Coakley’s participation in civil rights was predicated on the social and economic stability he obtained from the Sioux Falls community. Born November 11, 1914, in Kentucky, Maurice moved to Fergus Falls, Minnesota, at six years old with his parents, Samuel and Katie Coakley, as part of the “Great Migration” of African Americans who left the Jim Crow South between the World Wars. In 1930, the Coakley family relocated again to Sioux Falls, South Dakota. Due to marital troubles with his parents, Maurice lived at the Booker T. Washington Service Center his last two years of Washington High School until he graduated. Maurice was employed by Mener and Lizzie Greer, an African American family who owned and operated an auto repair garage. After earning a high school diploma, Coakley worked at the Stockyards, sorting cattle, pigs, and sheep for meat processing at John Morell and Company. After nine years working there, Maurice was hired as a federal meat inspector for the U.S. Bureau of Animal Industry in 1942. Maurice spent four years working as a meat inspector until he decided to start his own business in Sioux Falls, Coakley Porter Service. Coakley married Clarice Sheriffe of Mason City, Iowa, who had trained as a hairdresser at Louisa Mitchell’s California School of Beauty, on December 22, 1935. Maurice and Clarice had four boys, Maurice Jr., Eugene, Edward, and Daniel.
Like voting rights, equal housing became one struggle for the Civil Rights Movement. Unlike the well-documented examples of “redlining” minority neighborhoods as hazardous in Sioux City, Iowa, or racial restrictive covenants in Minneapolis, Minnesota, the scope of housing segregation in Sioux Falls is unclear (until future deed research is completed). One restrictive covenant from 1941 was found in the Columbia Heights subdivision (north of 22nd St. and west of S. Western Ave.) stating that the property “shall never be owned or occupied except by some one of the Caucasian race, except such as in the employ of the owner.” Interviewees, including Maurice’s son Ed Coakley, shared that living south of 26th St. was considered a de facto racial barrier for the African American community in Sioux Falls.
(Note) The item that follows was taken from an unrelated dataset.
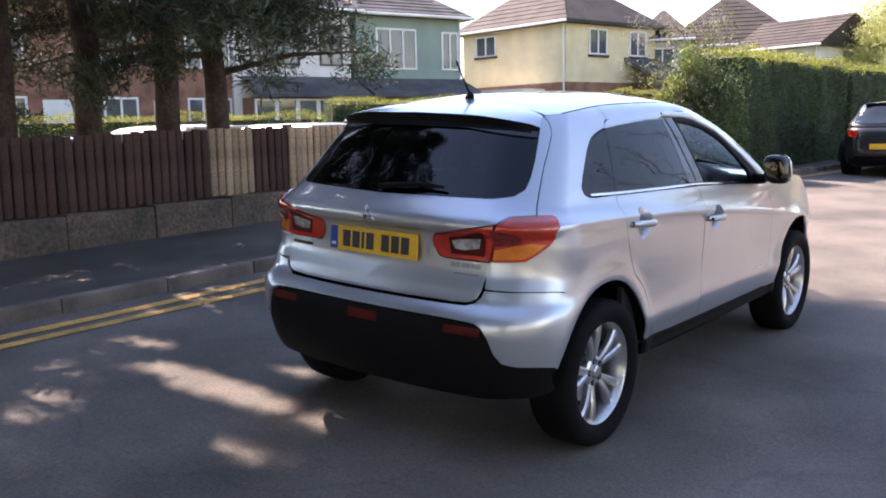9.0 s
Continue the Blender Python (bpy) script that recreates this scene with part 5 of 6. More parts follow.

In 1950, Maurice and Clarice Coakley bought a house at 1921 S. Summit Ave., located one block north of Augustana College, working directly with a building contractor to avoid the possible discriminatory practice of bank mortgage denial. The Coakleys joined George and Alice Vaughn at 1901 S. Euclid Ave. (in 1953) and Alfred and Bertha White at 1808 S. Menlo Ave. (in 1954) as some of the first African American homeowners outside of the historically Black north end of the city. In the context of racial segregation, the freedom to live wherever one pleased was a Civil Rights victory in Sioux Falls. Maurice would offer up his family home to Democratic Party candidates who backed civil rights as a headquarters for the local precinct during state and federal elections.
Coakley Residence at 1921 S. Summit Ave
Maurice was an active member of the St. John’s Baptist Church in Sioux Falls which was a major component of the Civil Rights Movement. St. John’s was instrumental in bringing the most prominent civil rights leader, Rev. Dr. Martin Luther King Jr., to Sioux Falls in 1961. While King led the Southern Christian Leadership Conference; the work done in the northern states was by individuals such as Maurice Coakley, Ted Blakey, and many others. While their efforts may not get as much attention as work done in the southern states, it is imperative that we do not let their fight for the equality go unappreciated.